Tengo insomnio. Y mis jornadas parecen flotar en la irrealidad amniótica del cansancio. Los párpados pesan, los ojos arden y el cerebro arrastra unos segundos de latencia. Los días desfilan fofos e iguales, pero las noches son todas diferentes, en su angustia desesperante. Qué extraño el sueño, que empieza como una farsa con la esperanza de cumplirse, de hacerse real. Antes de dormir, uno debe fingirse dormido. No es tanto una mentira como un teatrillo privado, sin más espectador que uno mismo. No sucede con otros actos similares, con esa insistencia en el mentir. No te haces el despierto cada mañana, cuando suena el despertador. No simulas comer hasta conseguirlo, ni finges tener sexo hasta que finalmente lo tienes (a menos que seas un adolescente o un fantoche).
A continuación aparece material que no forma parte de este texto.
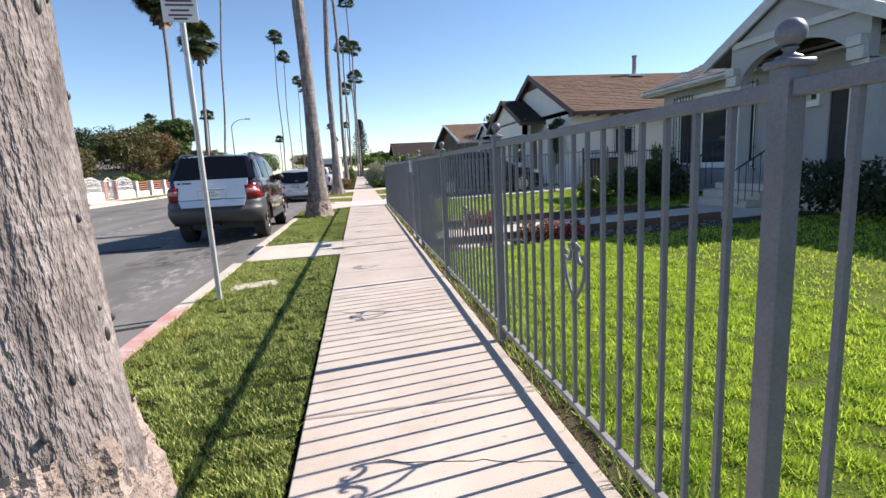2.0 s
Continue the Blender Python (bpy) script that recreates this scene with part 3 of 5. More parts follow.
# ---- palms ----
rng = np.random.default_rng(5)


def trunk_bm(h, r0, r1, lean, seed, segs=28, flare=1.1, rough=0.035, step=0.5):
    """Tapered palm trunk with a swollen, cracked foot."""
    bm = bmesh.new()
    zs = [-0.15, -0.02] + list(np.linspace(0.05, 1.6, 32 if step < 0.3 else 8)) + list(np.arange(1.7, h, step)) + [h]
    rings = []
    for z in zs:
        t = max(z, 0) / h
        r = r1 * (1 - 0.25 * t) + (r0 - r1) * math.exp(-max(z, 0) / 1.2)
        if z < 1.5:
            r *= 1 + (flare - 1) * math.exp(-max(z, 0) / 0.22)
        cx, cy = lean[0] * t + 0.12 * math.sin(z * 0.35 + seed) * min(1, t * 4), lean[1] * t + 0.1 * math.sin(z * 0.3 + seed * 2) * min(1, t * 4)
        ring = []
        for k in range(segs):
            a = 2 * math.pi * k / segs
            ca, sa = math.cos(a), math.sin(a)
            w = 1 + rough * noise.noise(Vector((ca * 2.2 + seed, sa * 2.2, z * 1.1))) * 1.2
            w += rough * 0.5 * noise.noise(Vector((ca * 9 + seed, sa * 9, z * 2.2)))
            w += rough * 0.35 * noise.noise(Vector((seed, ca, z * 11.0)))
            if z < 0.55:
                w += 0.05 * noise.noise(Vector((ca * 8 + seed, sa * 8, z * 9))) + 0.07 * noise.noise(Vector((ca * 3, sa * 3 + seed, z * 4)))
            ring.append(bm.verts.new((cx + r * w * ca, cy + r * w * sa, z)))
        rings.append(ring)
    for a, b in zip(rings, rings[1:]):
        for k in range(segs):
            bm.faces.new((a[k], a[(k + 1) % segs], b[(k + 1) % segs], b[k]))
    bm.faces.new(rings[-1])
    return bm


def crown_arrays(r, n, seed, droop=0.9, leaflets=13, low=-0.5):
    """Fan fronds on stalks: triangles of a palm head round the origin."""
    g = np.random.default_rng(seed)
    tris = []
    for i in range(n):
        az, el = g.uniform(0, 2 * math.pi), g.uniform(low, 1.35)
        d = np.array([math.cos(az) * math.cos(el), math.sin(az) * math.cos(el), math.sin(el)])
        stalk = r * g.uniform(0.38, 0.6) * (1 if el > 0 else math.cos(el * 0.9))
        tip = d * stalk + np.array([0, 0, -0.12 * r * math.cos(el)])
        side = np.cross(d, [0, 0, 1.0])
        side /= np.linalg.norm(side) + 1e-6
        up = np.cross(side, d)
        w = 0.018 * r
        tris += [np.zeros(3) - side * w, np.zeros(3) + side * w, tip]
        fan = r * g.uniform(0.42, 0.55)
        for k in range(leaflets):
            a = -1.35 + 2.7 * k / (leaflets - 1)
            dirn = d * math.cos(a) + side * math.sin(a) + up * 0.12 * math.cos(3 * a)
            dirn = dirn / np.linalg.norm(dirn)
            perp = np.cross(dirn, up)
            lw = fan * 0.1
            mid = tip + dirn * fan * 0.62
            end = tip + dirn * fan + np.array([0, 0, -droop * fan * 0.33 * g.uniform(0.4, 1.2)])
            tris += [tip, mid - perp * lw, mid + perp * lw, mid - perp * lw, end, mid + perp * lw]
    return np.array(tris)


def skirt_arrays(r, h, n, seed):
    g = np.random.default_rng(seed)
    tris = []
    for i in range(n):
        az, z0 = g.uniform(0, 2 * math.pi), g.uniform(-0.75 * h, 0.15 * h)
        d = np.array([math.cos(az), math.sin(az), 0])
        s = np.array([-d[1], d[0], 0])
        a = d * r * 0.2 + np.array([0, 0, z0])
        b = d * r * g.uniform(0.35, 0.6) * (1 + z0 / h * 0.4) + np.array([0, 0, z0 - h * g.uniform(0.15, 0.4)])
        w = r * g.uniform(0.05, 0.12)
        tris += [a, b - s * w, b + s * w]
    return np.array(tris)


def palm(x, y, h, r0, r1, crown, lean, seed, label, near=False, skirt=0.0, ground=0.0, group="street palms"):
    t = thing("palm_tree", label, "palm tree", pose(x, y, ground), group)
    tr = part("trunk", trunk_bm(h, r0, r1, lean, seed, 96 if near else 12, rough=0.045 if near else 0.05, step=0.06 if near else 0.8), M["bark"], t, smooth=True)
    if near:
        rb = bmesh.new()
        rings = []
        for z in np.linspace(-0.12, 0.42, 24):
            zz = max(z, 0)
            r = (r1 + (r0 - r1) * math.exp(-zz / 1.2)) * (1 + 0.1 * math.exp(-zz / 0.22)) + 0.022 * (1 - zz / 0.42) ** 0.6
            ring = []
            for k in range(110):
                a = 2 * math.pi * k / 110
                ca, sa = math.cos(a), math.sin(a)
                w = 0.022 * noise.noise(Vector((ca * 9 + seed, sa * 9, z * 14))) + 0.02 * noise.noise(Vector((ca * 22, sa * 22 + seed, z * 30))) + 0.03 * noise.noise(Vector((ca * 2.5, sa * 2.5, seed)))
                ring.append(rb.verts.new((ca * (r + w), sa * (r + w), z)))
            rings.append(ring)
        for a, b in zip(rings, rings[1:]):
            for k in range(110):
                rb.faces.new((a[k], a[(k + 1) % 110], b[(k + 1) % 110], b[k]))
        part("root_mat", rb, M["bark_low"], t, "rough pinkish-brown root mass")
        gp = np.random.default_rng(seed)
        pit = bmesh.new()
        bmesh.ops.create_icosphere(pit, subdivisions=2, radius=1)
        pit_me = mesh_of("bark_pit", pit, M["black_iron"], True)
        for k in range(26):
            z, a = gp.uniform(0.4, 2.6), gp.uniform(-2.6, 0.6)
            r = r1 * (1 - 0.25 * z / h) + (r0 - r1) * math.exp(-z / 1.2)
            s = gp.uniform(0.008, 0.022)
            linked("bark_pit", pit_me, tr, pose(r * math.cos(a) + lean[0] * z / h + 0.12 * math.sin(z * 0.35 + seed) * min(1, z / h * 4), r * math.sin(a) + lean[1] * z / h + 0.1 * math.sin(z * 0.3 + seed * 2) * min(1, z / h * 4), z, 0, 0, math.degrees(a)) @ Matrix.Diagonal((0.012, s * 0.75, s * gp.uniform(0.9, 1.7), 1)))
    top = Matrix.Translation((lean[0] + 0.12 * math.sin(h * 0.35 + seed), lean[1] + 0.1 * math.sin(h * 0.3 + seed * 2), h))
    c = soup("crown", crown_arrays(crown, 40 if skirt < 2 else 85, seed, low=-0.5 if skirt < 2 else -1.15), 3, M["frond"], t)
    c.matrix_basis = top
    if skirt:
        s = soup("dead_frond_skirt", skirt_arrays(crown, skirt, 170, seed + 50), 3, M["frond_dead"], t)
        s.matrix_basis = top
    return t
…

Yo finjo dormir todas las noches, algunas incluso lo consigo. Me lanzo al abismo de Morfeo con la esperanza de flotar. Interpreto el papel del durmiente como un acto de fe. Imito la respiración de aquel que yace a mi lado. Una respiración que conozco tan bien como si fuera la propia. Creo que con los años se nos han acompasado, como las mujeres a las que se les sincroniza la regla, dos imanes que vibran en la misma frecuencia. Cuando no consigo dormir, finjo hacerlo imitando a mi marido, con inspiraciones pesadas y cadenciosas. Es algo que llevo haciendo una década y ya me sale de forma natural. Su respiración marca la pauta, como un metrónomo, una partitura, las líneas de un cuaderno.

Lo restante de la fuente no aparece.